Military coups have a long history in Turkey. The Turkish military has orchestrated four coups (in 1960, 1971, 1980, and 1997) since the formation of the Turkish Republic in 1923. The Turkish military has historically been recognized as the core institution of the Turkish Republic. Mustafa Kemal, also known as Ataturk, deliberately created a strong military in order to protect the values enshrined in the Turkish Constitution, namely secularist Turkish nationalism. So it is no surprise that that Turkey not only has the second largest army in NATO, its military wields considerable influence over Turkey’s internal affairs.

Historically, the Turkish government has deposed governments with whom it disagreed; more often than not, this was due to their moving away from Kemalist secularism.
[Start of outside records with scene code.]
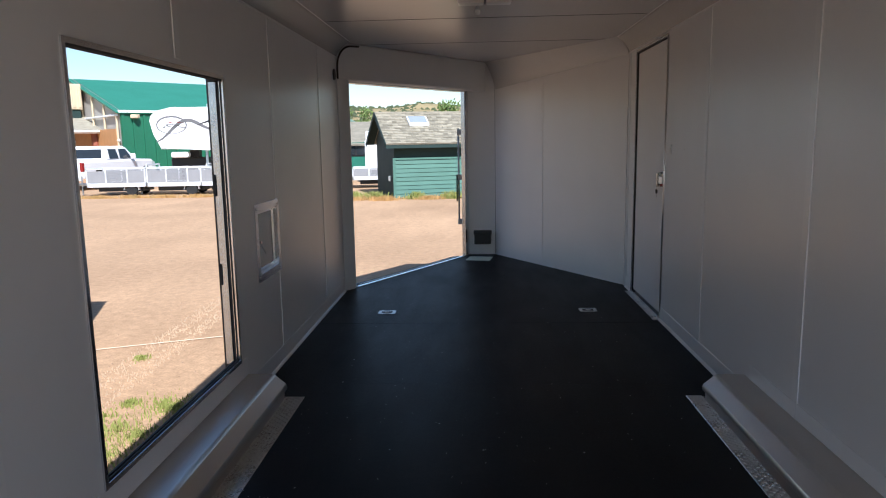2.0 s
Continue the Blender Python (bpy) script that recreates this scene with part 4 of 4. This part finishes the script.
def pickup(m):
    t = thing("pickup_truck", "white full-size crew cab pickup parked nose to the barn", "truck", m)
    bm = bmesh.new()
    loft(bm, [(0.0, section(1.92, 0.62, 1.22)), (0.1, section(2.0, 0.5, 1.25)), (1.8, section(2.0, 0.45, 1.25)), (4.1, section(2.0, 0.45, 1.25)), (5.4, section(1.98, 0.45, 1.2)), (5.85, section(1.8, 0.5, 1.05))])
    part("body", bm, WHITE_V, t)
    bm = bmesh.new()
    greenhouse(bm, 1.75, 1.95, 3.5, 4.25, 1.88, 1.6, 1.2, 1.86)
    part("cab", bm, WHITE_V, t)
    for nm, y0, y1, sx in (("side_window", 2.05, 2.72, 1), ("side_window", 2.85, 3.75, 1), ("side_window", 2.05, 2.72, -1), ("side_window", 2.85, 3.75, -1)):
        bm = bmesh.new()
        v = [bm.verts.new(c) for c in ((sx * 0.945, y0, 1.30), (sx * 0.945, y1, 1.30), (sx * 0.845, y1 - 0.32 if y1 > 3 else y1 - 0.05, 1.72), (sx * 0.845, y0 + 0.05, 1.72))]
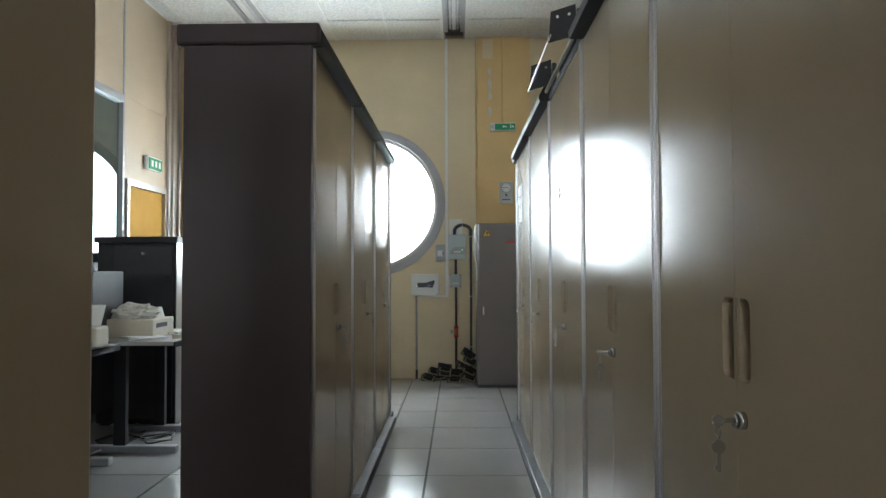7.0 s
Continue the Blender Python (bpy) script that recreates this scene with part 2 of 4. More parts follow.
def window_wall(bm, x0, x1, cx, ya=WALL_Y, yb=WALL_Y + 0.3):
    """The stretch of wall x0..x1 round an oval opening, front and back faces and the reveal."""
    o = oval(cx, W_OUT - 0.05)
    rect = []
    for u, v in o:
        d = Vector((u - cx, v - WZ))
        k = min(((x1 - cx) if d.x > 0 else (cx - x0)) / max(abs(d.x), 1e-6), ((4.1 - WZ) if d.y > 0 else (WZ + 0.1)) / max(abs(d.y), 1e-6))
        rect.append((cx + d.x * k, WZ + d.y * k))
    ring(bm, rect, o, ya, yb)
    for px, pz in ((x0, -0.1), (x1, -0.1), (x0, 4.1), (x1, 4.1)):
        near = sorted(rect, key=lambda p: (p[0] - px) ** 2 + (p[1] - pz) ** 2)
        a = next(p for p in near if abs(p[0] - px) < 1e-4)
        b = next(p for p in near if abs(p[1] - pz) < 1e-4)
        if a != b:
            prism(bm, [a, (px, pz), b], "y", ya, yb)
    return bm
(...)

But in recent years, Erdogan has repeatedly supplanted secular senior military officials in favor of more Islamist ones. The biggest blow to the Army’s authority came during the Ergenekon Trials, which convicted military and political leaders accused of aiming to overthrow the Erdogan Government. Critics of the regime  view the charges and the trials as an attempt by the Erdogan regime to depose opposing military and political officials. Nevertheless, the trials succeeded and the government was able to tame secularist officers (even those that were not convicted). Many officers left the service in fear of persecution and disillusionment with the state of the country.

Regardless of what actually happened on Friday night, it is clear that Erdogan’s defeat of the coup was a landmark victory. Not only has it provided him with the opportunity to depose of his enemies, it has been the final straw in establishing his superiority in the struggle against the secular military. In a country whose current government repeatedly violates Ataturk’s enshrined principle of secularism, it has become evident that not even the military can secure the supremacy of the constitution and protect the country from Erdogan’s Islamist ambitions.